In some ways the same principles hold as with the AK-47: make it durable, reliable and easily to replicate. After an initial burst of education, the methods became infectious, as did the new strains. Agriculture is such an ancient technology that rural subsistence farmers could replicate Borlaug’s innovations. The nature of plants, too, is to spread.

This niche is perhaps the most primal of all: everyone needs to eat. That brings us to another innovation that’s reshaping much of the world.

Microloan recipients in Northern Malawi sell their fruit and vegetables. Photo by Judith Perle

Resources. Whether measured in hard currency or some other way, they’re extremely vital. The role of financial structures in changing the world is all too often overlooked, as it lacks the flash of much technology, but it’s as or even more important.

Microloans, a growing method in developing nations for getting the desperately poor the small amount of funds they usually need to start a larger enterprise, is a perfect example of how a relatively small innovation can have a large impact.

Microloans are the latest mutation of credit, an economic innovation that played as much of a role as the steam engine in building the modern world (and occasionally tearing it apart, for laughs). Hell, the Steam Age could just as easily be called the Compound Interest Age, if we weren’t so fixated on old machines.

Like the AK-47 and the Green Revolution, microloans are easy to replicate: got some form of currency? You can do them. It’s also a concept based around another basic niche: an influx of resources is often needed to begin a larger endeavor.

That’s why it works, and because the amounts are so small, repayment rates for microloans tend to be relatively high, making them viable for the lender too.

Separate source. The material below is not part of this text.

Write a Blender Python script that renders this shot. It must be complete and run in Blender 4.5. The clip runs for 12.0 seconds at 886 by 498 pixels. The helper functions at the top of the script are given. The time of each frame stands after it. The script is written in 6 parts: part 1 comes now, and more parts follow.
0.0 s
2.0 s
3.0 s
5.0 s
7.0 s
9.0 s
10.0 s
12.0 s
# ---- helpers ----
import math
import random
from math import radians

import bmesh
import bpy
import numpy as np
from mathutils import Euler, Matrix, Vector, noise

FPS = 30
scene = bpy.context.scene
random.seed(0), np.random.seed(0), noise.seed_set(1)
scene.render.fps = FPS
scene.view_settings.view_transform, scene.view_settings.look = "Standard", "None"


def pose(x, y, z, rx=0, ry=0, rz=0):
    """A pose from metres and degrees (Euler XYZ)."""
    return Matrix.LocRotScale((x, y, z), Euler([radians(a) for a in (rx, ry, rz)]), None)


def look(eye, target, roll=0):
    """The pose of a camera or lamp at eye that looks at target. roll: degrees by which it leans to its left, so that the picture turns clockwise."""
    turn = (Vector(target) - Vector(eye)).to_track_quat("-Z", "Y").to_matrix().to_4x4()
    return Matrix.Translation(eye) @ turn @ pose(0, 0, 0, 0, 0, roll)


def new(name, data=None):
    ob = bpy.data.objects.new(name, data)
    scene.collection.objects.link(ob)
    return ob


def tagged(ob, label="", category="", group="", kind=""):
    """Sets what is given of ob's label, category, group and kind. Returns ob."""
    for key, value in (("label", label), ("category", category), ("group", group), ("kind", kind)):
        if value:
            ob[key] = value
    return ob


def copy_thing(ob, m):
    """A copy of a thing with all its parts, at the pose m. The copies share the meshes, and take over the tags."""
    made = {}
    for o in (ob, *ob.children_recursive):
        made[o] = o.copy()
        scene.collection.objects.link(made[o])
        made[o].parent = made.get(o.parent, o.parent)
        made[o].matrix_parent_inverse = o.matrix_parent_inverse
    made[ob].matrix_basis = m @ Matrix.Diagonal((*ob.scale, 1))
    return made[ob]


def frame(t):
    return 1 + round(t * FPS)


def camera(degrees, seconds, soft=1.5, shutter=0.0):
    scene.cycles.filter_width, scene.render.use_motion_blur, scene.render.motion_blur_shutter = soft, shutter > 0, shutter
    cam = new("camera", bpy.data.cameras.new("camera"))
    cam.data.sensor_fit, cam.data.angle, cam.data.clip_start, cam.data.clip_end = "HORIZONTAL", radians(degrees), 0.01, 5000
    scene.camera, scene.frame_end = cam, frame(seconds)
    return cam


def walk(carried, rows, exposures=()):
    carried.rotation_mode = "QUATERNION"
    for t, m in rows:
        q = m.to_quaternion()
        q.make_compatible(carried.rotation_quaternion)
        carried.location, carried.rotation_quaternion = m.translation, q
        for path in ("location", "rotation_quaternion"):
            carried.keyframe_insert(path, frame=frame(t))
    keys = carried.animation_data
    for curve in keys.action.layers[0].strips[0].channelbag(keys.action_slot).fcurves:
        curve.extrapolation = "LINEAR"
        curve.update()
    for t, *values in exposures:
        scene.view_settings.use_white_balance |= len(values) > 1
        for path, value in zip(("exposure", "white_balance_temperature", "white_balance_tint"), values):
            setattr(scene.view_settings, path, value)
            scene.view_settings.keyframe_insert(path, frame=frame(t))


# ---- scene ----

Even though weaponry, agriculture and finance are vastly different areas, each of these examples, and their massive impact, point to some similar themes: most of the world doesn’t give two shits about jetpacks, real or hypothetical.

Instead what’s radically changed their futures are reliable food, a little bit of cash and the ability to hold their own in a fight.

You want to change the world? Find something so basic we take it for granted. Then find an inexpensive, reliable way to it better, and make sure that people don’t have to be rich or savvy to use and tinker with it.

Because at the end of the day there are more important things than a freeking jetpack.